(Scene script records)
>>>>

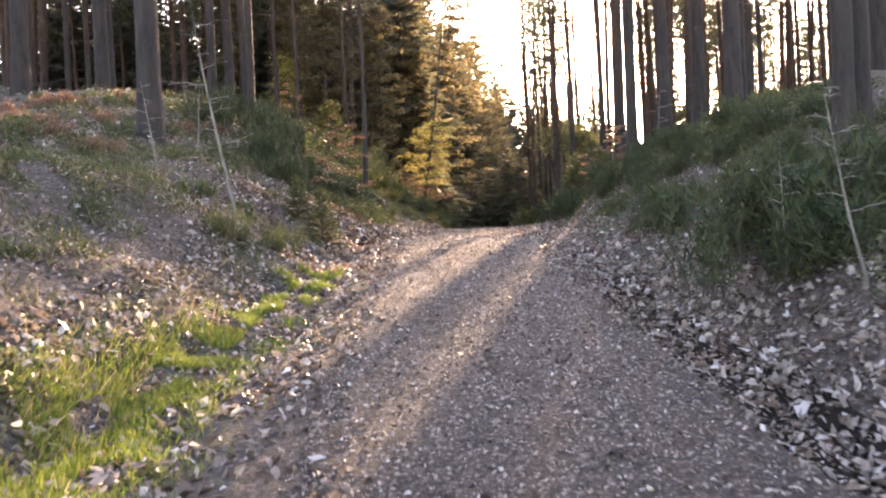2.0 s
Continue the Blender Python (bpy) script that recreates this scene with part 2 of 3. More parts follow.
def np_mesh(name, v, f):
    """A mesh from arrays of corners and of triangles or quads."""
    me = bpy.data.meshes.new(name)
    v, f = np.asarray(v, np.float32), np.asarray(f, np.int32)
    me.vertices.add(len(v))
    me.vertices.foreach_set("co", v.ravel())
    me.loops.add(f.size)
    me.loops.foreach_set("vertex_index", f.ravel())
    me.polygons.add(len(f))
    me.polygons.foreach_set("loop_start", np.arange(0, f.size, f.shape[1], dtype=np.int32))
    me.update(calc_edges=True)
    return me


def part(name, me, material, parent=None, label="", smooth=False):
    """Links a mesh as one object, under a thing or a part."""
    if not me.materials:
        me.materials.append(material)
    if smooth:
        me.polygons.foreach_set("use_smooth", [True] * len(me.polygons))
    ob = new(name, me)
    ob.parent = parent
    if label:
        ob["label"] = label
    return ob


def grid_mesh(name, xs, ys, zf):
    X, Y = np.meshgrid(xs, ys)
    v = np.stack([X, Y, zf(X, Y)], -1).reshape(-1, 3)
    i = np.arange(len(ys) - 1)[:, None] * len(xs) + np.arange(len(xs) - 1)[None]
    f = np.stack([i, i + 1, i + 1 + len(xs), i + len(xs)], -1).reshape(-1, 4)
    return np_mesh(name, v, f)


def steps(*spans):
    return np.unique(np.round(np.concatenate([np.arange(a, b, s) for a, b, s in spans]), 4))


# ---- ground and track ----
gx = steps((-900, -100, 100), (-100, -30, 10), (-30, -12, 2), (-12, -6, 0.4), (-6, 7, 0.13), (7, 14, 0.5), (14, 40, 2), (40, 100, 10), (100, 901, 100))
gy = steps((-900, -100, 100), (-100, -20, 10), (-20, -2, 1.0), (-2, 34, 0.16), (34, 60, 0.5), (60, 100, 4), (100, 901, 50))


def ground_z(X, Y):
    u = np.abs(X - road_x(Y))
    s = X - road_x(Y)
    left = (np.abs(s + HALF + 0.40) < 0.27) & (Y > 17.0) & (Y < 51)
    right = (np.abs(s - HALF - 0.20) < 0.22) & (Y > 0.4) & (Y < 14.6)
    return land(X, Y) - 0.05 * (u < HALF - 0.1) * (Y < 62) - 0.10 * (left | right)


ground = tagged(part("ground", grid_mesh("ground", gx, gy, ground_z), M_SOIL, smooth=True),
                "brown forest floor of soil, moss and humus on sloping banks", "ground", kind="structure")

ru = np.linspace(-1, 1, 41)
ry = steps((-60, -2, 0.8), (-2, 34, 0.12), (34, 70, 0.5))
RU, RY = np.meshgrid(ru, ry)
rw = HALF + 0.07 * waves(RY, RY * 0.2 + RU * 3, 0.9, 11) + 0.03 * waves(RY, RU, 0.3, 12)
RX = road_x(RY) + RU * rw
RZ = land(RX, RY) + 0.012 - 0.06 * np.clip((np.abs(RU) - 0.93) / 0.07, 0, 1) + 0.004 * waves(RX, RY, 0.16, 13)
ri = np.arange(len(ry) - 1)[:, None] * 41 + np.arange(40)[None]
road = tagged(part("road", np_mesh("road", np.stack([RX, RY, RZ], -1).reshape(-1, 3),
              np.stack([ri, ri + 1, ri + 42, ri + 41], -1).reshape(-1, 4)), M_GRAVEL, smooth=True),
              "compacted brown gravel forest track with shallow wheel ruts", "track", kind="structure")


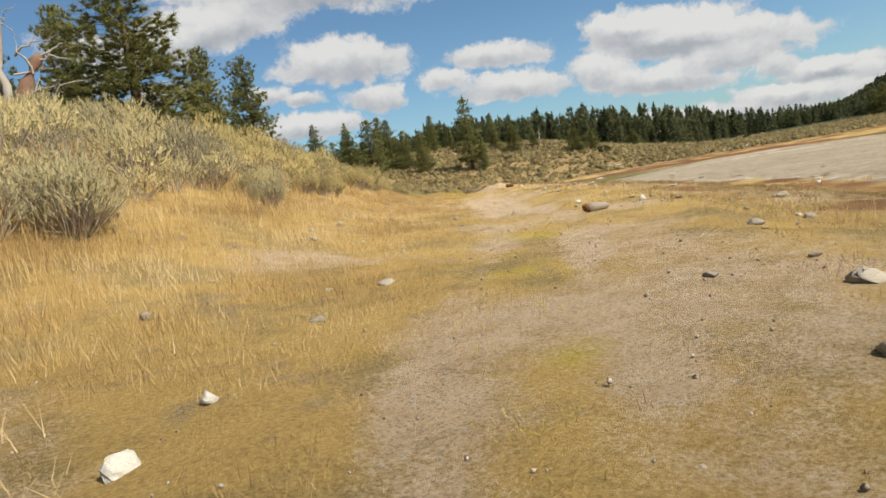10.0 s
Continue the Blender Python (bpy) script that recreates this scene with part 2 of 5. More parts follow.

<<<<

WORK TO COMPLETE » Using the records above, list each line that includes "with".

SOLVED PROBLEM »
Continue the Blender Python (bpy) script that recreates this scene with part 2 of 3. More parts follow.
              "compacted brown gravel forest track with shallow wheel ruts", "track", kind="structure")
Continue the Blender Python (bpy) script that recreates this scene with part 2 of 5. More parts follow.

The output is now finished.